Eu acho que a perspectiva é positiva. O Senado acaba tendo um termômetro importante em relação ao comportamento dos parlamentares em geral em face das pressões do governo em torno de uma pauta que lhe é prioritária. O fato de os senadores terem reagido às pressões do governo favoravelmente a uma agenda que é amplamente apoiada pela sociedade civil é bom termômetro, que nos deixa bastante animados com relação à etapa que esses projetos terão na Câmara dos Deputados.

A próxima tarefa para todos aqueles que defendem a sustação dos decretos do presidente e consequente aprovação dos decretos legislativos é fazer um trabalho de convencimento de deputados para que essa matéria seja o mais rapidamente possível aprovada pelo plenário da Câmara. 

Feito isso, é feita a promulgação dos decretos legislativos e a consequente sustação do decreto dos presidentes. O quanto mais rápido isso acontecer é melhor porque o decreto continua em vigor até hoje. Até momento que for promulgado o decreto legislativo aprovado na Câmara dos Deputados. Então, a cada dia que passa, mais pessoas podem ter, com base nessas regras, acesso a essas armas. O que aumenta muito a circulação e traz vulnerabilidades grandes. 

Essas vulnerabilidades são percebidas por setores sociais que são mais afetados pela violência no Brasil. E como eu disse no começo, esses setores citados por altos índices de mortalidade são jovens com perfil de renda e étnico absolutamente associados com jovens negros das periferias do nosso país, que sofrem cada vez mais com a ausência de políticas públicas para solucionar os principais problemas no desenvolvimento do país. 
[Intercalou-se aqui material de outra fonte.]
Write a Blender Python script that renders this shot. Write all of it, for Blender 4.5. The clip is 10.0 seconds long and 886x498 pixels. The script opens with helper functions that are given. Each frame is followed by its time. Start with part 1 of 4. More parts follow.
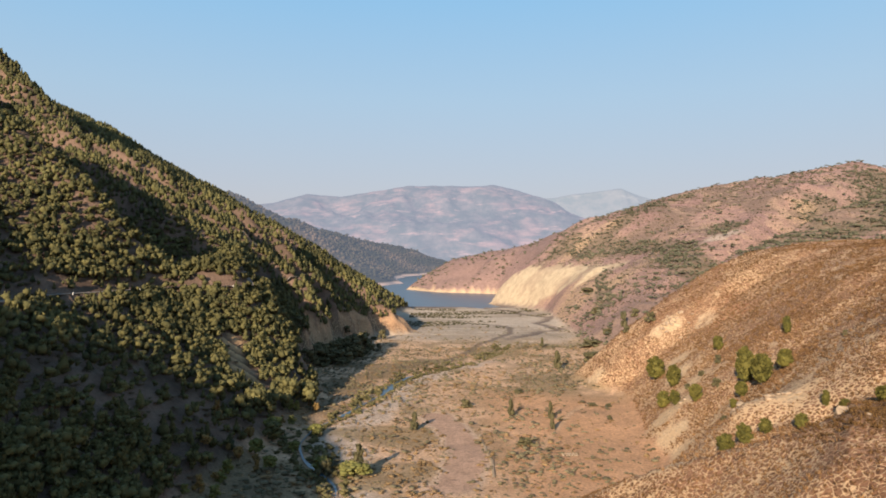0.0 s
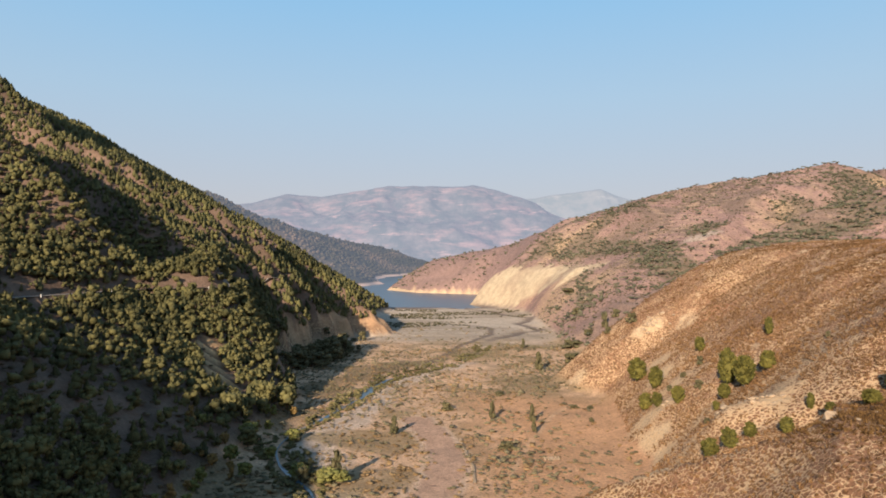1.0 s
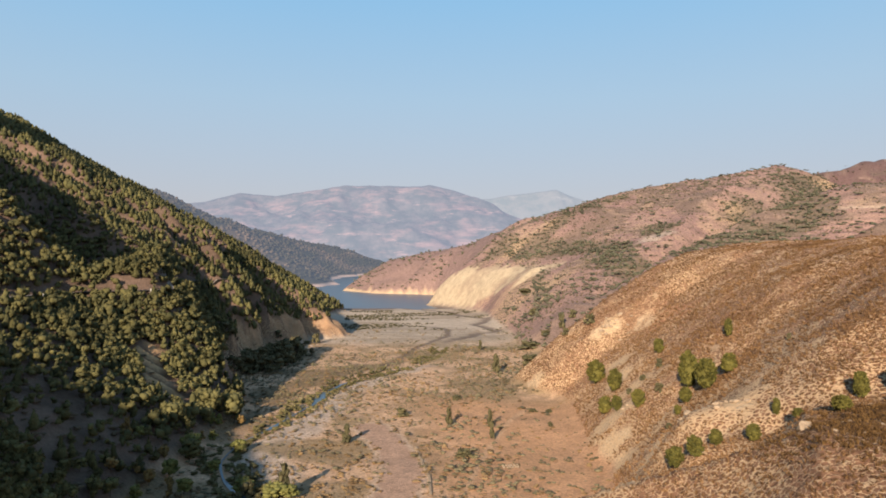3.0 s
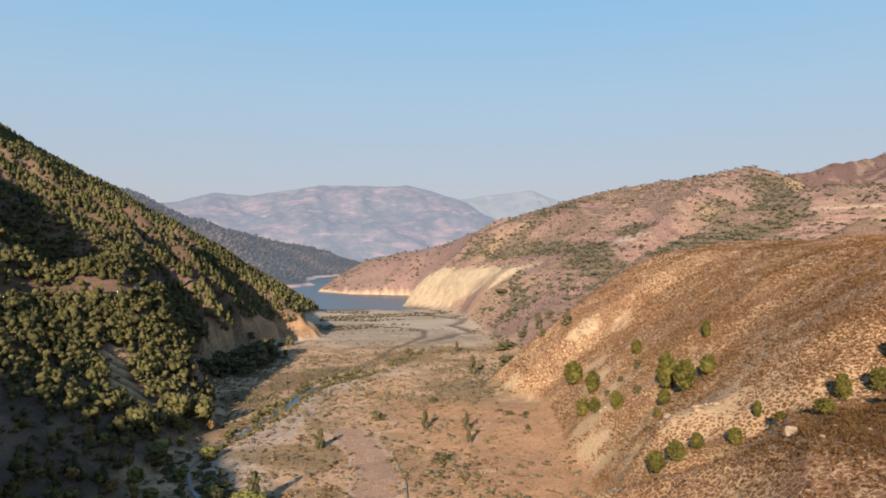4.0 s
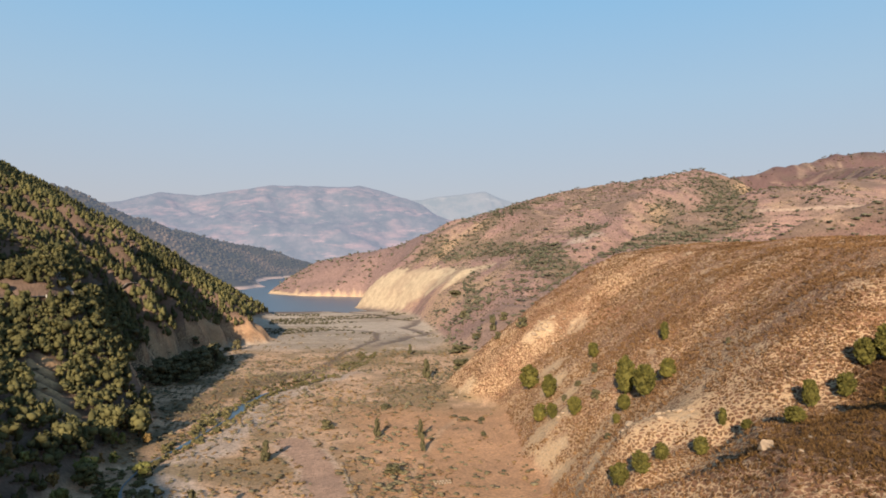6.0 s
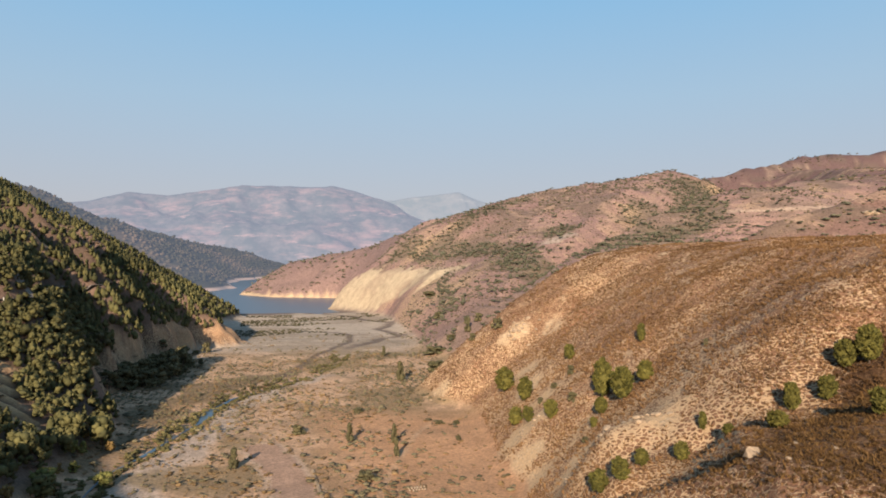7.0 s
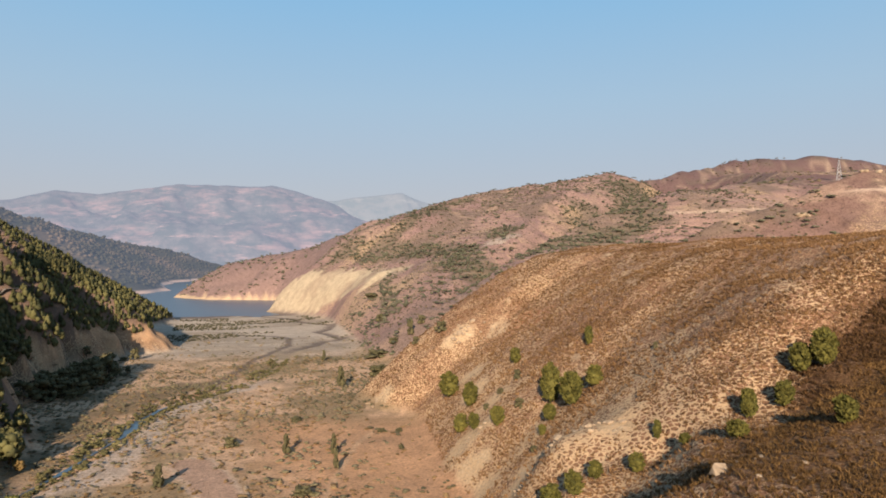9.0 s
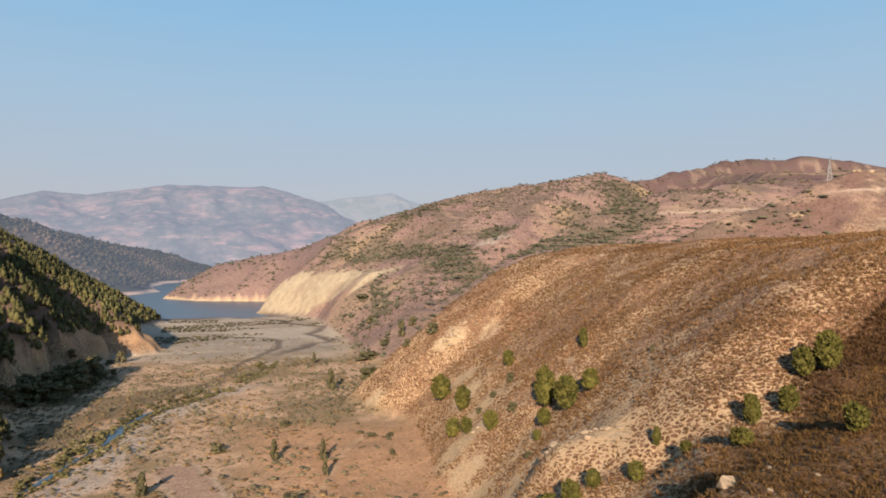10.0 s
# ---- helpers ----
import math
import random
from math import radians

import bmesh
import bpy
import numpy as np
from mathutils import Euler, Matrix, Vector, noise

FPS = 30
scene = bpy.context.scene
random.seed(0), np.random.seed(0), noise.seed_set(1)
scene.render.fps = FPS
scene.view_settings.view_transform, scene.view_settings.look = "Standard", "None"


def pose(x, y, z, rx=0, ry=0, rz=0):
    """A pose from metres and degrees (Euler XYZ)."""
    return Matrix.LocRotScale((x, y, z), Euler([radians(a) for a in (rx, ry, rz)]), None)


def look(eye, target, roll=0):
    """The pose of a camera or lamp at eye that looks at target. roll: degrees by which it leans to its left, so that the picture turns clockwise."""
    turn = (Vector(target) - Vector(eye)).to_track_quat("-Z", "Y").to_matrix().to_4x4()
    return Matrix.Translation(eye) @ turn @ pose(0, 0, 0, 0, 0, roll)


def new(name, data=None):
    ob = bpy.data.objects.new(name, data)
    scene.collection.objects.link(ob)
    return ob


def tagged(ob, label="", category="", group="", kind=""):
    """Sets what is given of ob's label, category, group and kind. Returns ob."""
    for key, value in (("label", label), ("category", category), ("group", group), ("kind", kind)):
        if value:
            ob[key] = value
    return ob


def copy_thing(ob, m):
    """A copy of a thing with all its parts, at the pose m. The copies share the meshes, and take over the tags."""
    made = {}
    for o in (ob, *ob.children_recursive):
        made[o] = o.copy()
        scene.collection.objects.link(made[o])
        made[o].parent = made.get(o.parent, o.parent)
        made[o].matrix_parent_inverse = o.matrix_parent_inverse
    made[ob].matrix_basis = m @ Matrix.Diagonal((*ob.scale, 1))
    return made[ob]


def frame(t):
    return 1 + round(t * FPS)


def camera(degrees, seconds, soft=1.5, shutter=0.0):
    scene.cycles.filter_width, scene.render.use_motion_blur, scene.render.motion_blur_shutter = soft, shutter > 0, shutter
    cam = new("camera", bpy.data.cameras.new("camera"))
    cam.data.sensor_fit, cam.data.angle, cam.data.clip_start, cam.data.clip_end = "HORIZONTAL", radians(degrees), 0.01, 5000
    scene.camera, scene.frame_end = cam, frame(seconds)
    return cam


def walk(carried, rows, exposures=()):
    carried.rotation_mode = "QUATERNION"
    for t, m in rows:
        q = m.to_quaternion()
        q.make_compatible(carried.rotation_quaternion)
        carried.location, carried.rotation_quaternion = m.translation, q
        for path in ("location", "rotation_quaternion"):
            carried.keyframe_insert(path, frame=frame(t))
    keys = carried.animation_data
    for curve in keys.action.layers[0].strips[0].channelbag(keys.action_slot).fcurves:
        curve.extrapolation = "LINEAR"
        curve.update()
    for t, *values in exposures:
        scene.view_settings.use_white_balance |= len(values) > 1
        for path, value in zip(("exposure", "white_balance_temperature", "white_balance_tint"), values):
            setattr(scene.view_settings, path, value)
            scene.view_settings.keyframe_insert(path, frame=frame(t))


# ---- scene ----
cam = camera(66.0, 10.0, soft=1.75)
EYE = 70.0
# seconds, metres right, ahead and up of the first eye, then yaw, pitch and roll in degrees
ROWS = [
    (0, 0.00, 0.00, 0.00, -0.00, 0.50, -0.14),
    (0.5, 0.12, 2.27, 0.11, -0.63, 0.52, -0.14),
    (1, 0.29, 4.54, 0.23, -1.60, 0.53, -0.11),
    (1.5, 0.48, 6.95, 0.29, -2.51, 0.54, -0.09),
    (2, 0.73, 9.45, 0.40, -3.38, 0.54, -0.08),
    (2.5, 0.97, 11.95, 0.49, -4.28, 0.53, -0.08),
    (4, 1.78, 19.37, 0.58, -7.22, 0.57, -0.07),
    (4.5, 2.10, 21.85, 0.68, -8.21, 0.57, -0.04),
    (5, 2.44, 24.34, 0.74, -9.19, 0.59, -0.02),
    (5.5, 2.80, 26.84, 0.78, -10.16, 0.62, -0.03),
    (7, 4.22, 34.39, 0.87, -13.32, 0.70, 0.04),
    (7.5, 4.76, 36.91, 0.93, -14.55, 0.71, 0.07),
    (8, 5.36, 39.43, 0.95, -15.76, 0.73, 0.07),
    (8.5, 5.99, 41.92, 0.97, -16.95, 0.76, 0.11),
    (9, 6.67, 44.38, 1.04, -18.14, 0.77, 0.11),
    (9.5, 7.40, 46.84, 1.14, -18.89, 0.78, 0.15),
    (10, 8.16, 49.31, 1.21, -18.87, 0.81, 0.19),
]
walk(cam, [(t, pose(x, y, EYE + z, 90 + pitch, roll, yaw)) for t, x, y, z, yaw, pitch, roll in ROWS],
     exposures=((0.0, 0.90), (4.0, 0.84), (10.0, 0.75)))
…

Mas também com ausência da áreas de segurança que tutelam efetivamente a vida e os interesses desses jovens, que morrem na periferia sem atuação de um estado que priorize sua vida saudável e sua importância para a construção econômica, política e cultural do país — e que acabam, então, sofrendo por essas medidas. Então, a expectativa é o mais rapidamente possível aprovar a matéria para que esse debate nos ajude a promover um sinal de alerta para a sociedade e seja também um elemento de mobilização por temas mais estratégicos.